# What is being asked
Reproduce exactly the lines from the one containing "Continue the Blender" through the last line of the data, both ends included.
__________
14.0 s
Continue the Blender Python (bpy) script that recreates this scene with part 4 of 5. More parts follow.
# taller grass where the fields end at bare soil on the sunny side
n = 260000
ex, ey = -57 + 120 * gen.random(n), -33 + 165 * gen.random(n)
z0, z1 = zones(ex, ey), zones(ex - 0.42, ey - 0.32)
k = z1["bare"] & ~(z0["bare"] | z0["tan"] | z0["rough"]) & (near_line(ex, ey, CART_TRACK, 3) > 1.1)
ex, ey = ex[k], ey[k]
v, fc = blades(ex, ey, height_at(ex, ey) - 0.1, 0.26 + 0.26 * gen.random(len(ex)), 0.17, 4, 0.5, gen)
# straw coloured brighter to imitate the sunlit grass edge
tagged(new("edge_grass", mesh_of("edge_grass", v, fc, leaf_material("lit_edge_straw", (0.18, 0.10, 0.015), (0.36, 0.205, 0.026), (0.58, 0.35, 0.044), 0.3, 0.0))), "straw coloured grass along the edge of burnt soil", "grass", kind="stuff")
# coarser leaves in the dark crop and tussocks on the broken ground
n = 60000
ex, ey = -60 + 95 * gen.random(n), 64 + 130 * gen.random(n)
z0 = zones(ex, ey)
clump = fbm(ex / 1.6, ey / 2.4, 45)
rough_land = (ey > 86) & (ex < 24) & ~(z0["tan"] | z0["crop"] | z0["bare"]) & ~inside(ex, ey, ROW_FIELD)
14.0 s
__________
# Written response
Continue the Blender Python (bpy) script that recreates this scene with part 4 of 5. More parts follow.
# taller grass where the fields end at bare soil on the sunny side
n = 260000
ex, ey = -57 + 120 * gen.random(n), -33 + 165 * gen.random(n)
z0, z1 = zones(ex, ey), zones(ex - 0.42, ey - 0.32)
k = z1["bare"] & ~(z0["bare"] | z0["tan"] | z0["rough"]) & (near_line(ex, ey, CART_TRACK, 3) > 1.1)
ex, ey = ex[k], ey[k]
v, fc = blades(ex, ey, height_at(ex, ey) - 0.1, 0.26 + 0.26 * gen.random(len(ex)), 0.17, 4, 0.5, gen)
# straw coloured brighter to imitate the sunlit grass edge
tagged(new("edge_grass", mesh_of("edge_grass", v, fc, leaf_material("lit_edge_straw", (0.18, 0.10, 0.015), (0.36, 0.205, 0.026), (0.58, 0.35, 0.044), 0.3, 0.0))), "straw coloured grass along the edge of burnt soil", "grass", kind="stuff")
# coarser leaves in the dark crop and tussocks on the broken ground
n = 60000
ex, ey = -60 + 95 * gen.random(n), 64 + 130 * gen.random(n)
z0 = zones(ex, ey)
clump = fbm(ex / 1.6, ey / 2.4, 45)
rough_land = (ey > 86) & (ex < 24) & ~(z0["tan"] | z0["crop"] | z0["bare"]) & ~inside(ex, ey, ROW_FIELD)
14.0 s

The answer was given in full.